__WHAT THE EXERCISE ASKS__: The lines to print start at the one containing "7. More parts follow." and end at the one containing "scale=160, bump=0.8, bscale=500)"; print them exactly, ends included, and only them.

__DATASET EXCERPTS__:
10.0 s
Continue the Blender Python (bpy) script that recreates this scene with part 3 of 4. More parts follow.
---
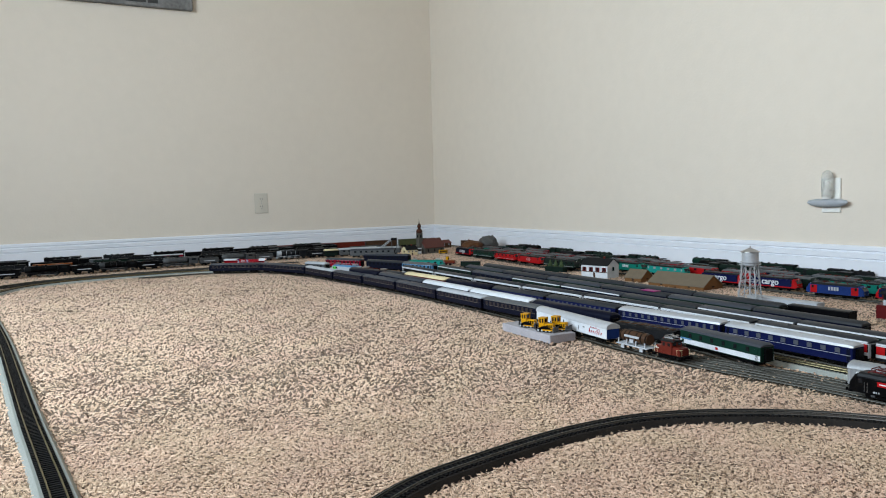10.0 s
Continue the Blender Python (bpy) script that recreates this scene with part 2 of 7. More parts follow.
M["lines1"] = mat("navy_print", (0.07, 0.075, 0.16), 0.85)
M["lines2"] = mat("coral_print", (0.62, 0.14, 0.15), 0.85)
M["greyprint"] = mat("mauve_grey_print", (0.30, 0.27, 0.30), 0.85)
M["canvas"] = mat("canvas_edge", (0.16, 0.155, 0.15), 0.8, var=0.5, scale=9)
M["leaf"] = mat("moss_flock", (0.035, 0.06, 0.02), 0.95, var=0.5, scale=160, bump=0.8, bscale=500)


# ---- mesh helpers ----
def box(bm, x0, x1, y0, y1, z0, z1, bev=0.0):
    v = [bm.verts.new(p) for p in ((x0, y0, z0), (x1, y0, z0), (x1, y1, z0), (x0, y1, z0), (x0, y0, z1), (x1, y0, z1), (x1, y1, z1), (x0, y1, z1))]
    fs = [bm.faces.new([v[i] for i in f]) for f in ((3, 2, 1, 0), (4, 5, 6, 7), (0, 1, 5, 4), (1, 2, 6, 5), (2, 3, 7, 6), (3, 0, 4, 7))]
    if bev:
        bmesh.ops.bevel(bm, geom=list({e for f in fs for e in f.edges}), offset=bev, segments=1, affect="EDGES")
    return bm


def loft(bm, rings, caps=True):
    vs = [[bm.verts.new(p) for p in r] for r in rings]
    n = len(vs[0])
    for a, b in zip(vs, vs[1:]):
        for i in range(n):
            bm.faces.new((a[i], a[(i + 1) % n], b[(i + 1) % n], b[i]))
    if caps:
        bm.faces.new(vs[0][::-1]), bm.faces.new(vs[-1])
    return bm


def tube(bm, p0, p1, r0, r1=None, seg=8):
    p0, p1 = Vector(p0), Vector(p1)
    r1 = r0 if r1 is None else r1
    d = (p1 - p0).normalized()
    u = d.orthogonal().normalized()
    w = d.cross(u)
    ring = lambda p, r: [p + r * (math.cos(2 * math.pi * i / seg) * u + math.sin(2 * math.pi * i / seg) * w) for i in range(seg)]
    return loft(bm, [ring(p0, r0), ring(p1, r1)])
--
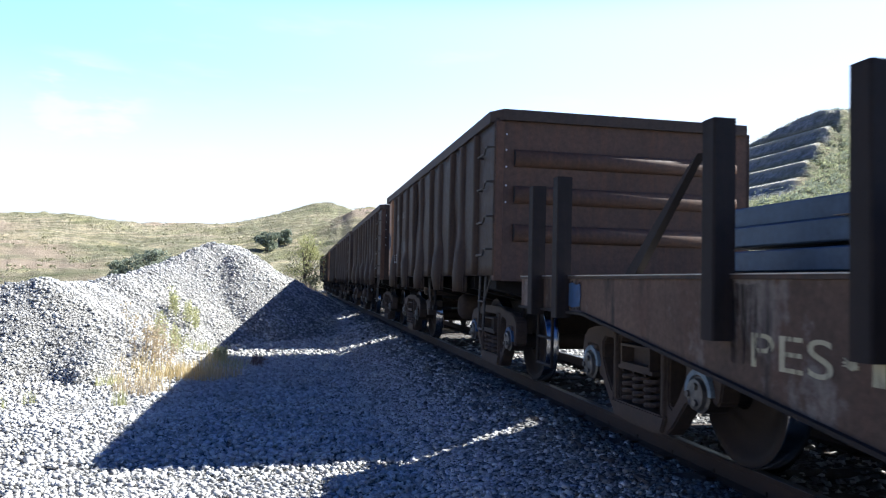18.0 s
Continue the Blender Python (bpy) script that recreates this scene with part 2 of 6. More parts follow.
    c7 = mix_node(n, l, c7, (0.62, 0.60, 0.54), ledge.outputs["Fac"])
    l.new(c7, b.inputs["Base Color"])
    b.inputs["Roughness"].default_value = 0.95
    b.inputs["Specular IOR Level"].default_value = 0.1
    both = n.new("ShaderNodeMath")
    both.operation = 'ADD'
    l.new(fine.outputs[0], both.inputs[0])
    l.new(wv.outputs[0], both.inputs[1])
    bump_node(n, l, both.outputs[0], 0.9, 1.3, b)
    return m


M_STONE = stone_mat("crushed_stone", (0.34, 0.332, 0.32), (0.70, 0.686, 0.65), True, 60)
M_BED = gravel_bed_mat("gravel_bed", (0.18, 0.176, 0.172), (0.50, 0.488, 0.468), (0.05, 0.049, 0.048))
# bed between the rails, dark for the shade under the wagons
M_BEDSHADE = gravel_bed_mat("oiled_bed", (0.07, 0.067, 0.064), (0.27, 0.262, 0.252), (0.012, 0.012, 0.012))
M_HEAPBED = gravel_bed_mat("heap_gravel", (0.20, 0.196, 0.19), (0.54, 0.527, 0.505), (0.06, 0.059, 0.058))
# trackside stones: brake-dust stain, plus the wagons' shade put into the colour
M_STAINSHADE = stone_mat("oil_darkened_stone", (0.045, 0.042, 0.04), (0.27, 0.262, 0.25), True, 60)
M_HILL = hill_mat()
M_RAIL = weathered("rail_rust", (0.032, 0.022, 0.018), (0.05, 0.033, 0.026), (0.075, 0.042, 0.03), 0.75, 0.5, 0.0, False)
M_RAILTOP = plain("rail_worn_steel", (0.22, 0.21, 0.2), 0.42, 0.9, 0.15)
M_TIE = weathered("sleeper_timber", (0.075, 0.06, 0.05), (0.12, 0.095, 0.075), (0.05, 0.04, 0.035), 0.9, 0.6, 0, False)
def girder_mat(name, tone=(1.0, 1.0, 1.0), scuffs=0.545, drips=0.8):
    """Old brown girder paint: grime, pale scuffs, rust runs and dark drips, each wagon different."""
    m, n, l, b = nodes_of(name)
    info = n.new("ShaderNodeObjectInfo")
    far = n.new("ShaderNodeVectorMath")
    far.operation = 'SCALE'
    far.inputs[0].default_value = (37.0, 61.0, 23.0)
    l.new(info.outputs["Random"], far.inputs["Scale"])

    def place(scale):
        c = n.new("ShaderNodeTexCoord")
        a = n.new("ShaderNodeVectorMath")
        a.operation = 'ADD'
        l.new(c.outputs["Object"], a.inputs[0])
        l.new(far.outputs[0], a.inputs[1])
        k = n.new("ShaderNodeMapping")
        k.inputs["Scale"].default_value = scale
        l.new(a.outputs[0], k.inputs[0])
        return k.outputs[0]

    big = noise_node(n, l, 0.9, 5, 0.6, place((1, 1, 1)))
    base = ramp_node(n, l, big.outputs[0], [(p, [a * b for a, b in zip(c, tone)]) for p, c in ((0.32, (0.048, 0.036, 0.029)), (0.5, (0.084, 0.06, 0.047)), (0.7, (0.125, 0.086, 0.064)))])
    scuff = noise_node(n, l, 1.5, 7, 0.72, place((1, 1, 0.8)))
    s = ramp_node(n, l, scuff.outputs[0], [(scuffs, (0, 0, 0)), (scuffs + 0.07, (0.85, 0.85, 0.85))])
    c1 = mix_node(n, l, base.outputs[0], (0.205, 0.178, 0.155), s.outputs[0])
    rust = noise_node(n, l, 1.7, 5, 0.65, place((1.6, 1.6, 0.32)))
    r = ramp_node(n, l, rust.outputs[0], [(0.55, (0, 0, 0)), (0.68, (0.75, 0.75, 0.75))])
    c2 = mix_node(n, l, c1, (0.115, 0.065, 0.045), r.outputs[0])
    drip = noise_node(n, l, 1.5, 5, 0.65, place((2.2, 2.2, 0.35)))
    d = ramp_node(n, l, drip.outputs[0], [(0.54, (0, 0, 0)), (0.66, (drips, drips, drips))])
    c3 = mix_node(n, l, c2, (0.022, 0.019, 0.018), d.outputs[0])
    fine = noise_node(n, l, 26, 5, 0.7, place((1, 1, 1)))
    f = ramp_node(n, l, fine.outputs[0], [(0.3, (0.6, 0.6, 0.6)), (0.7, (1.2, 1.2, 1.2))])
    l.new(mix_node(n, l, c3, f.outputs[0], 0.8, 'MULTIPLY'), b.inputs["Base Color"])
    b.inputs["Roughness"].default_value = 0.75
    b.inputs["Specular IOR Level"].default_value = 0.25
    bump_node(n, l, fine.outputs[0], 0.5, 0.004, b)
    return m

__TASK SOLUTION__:
Continue the Blender Python (bpy) script that recreates this scene with part 2 of 7. More parts follow.
M["lines1"] = mat("navy_print", (0.07, 0.075, 0.16), 0.85)
M["lines2"] = mat("coral_print", (0.62, 0.14, 0.15), 0.85)
M["greyprint"] = mat("mauve_grey_print", (0.30, 0.27, 0.30), 0.85)
M["canvas"] = mat("canvas_edge", (0.16, 0.155, 0.15), 0.8, var=0.5, scale=9)
M["leaf"] = mat("moss_flock", (0.035, 0.06, 0.02), 0.95, var=0.5, scale=160, bump=0.8, bscale=500)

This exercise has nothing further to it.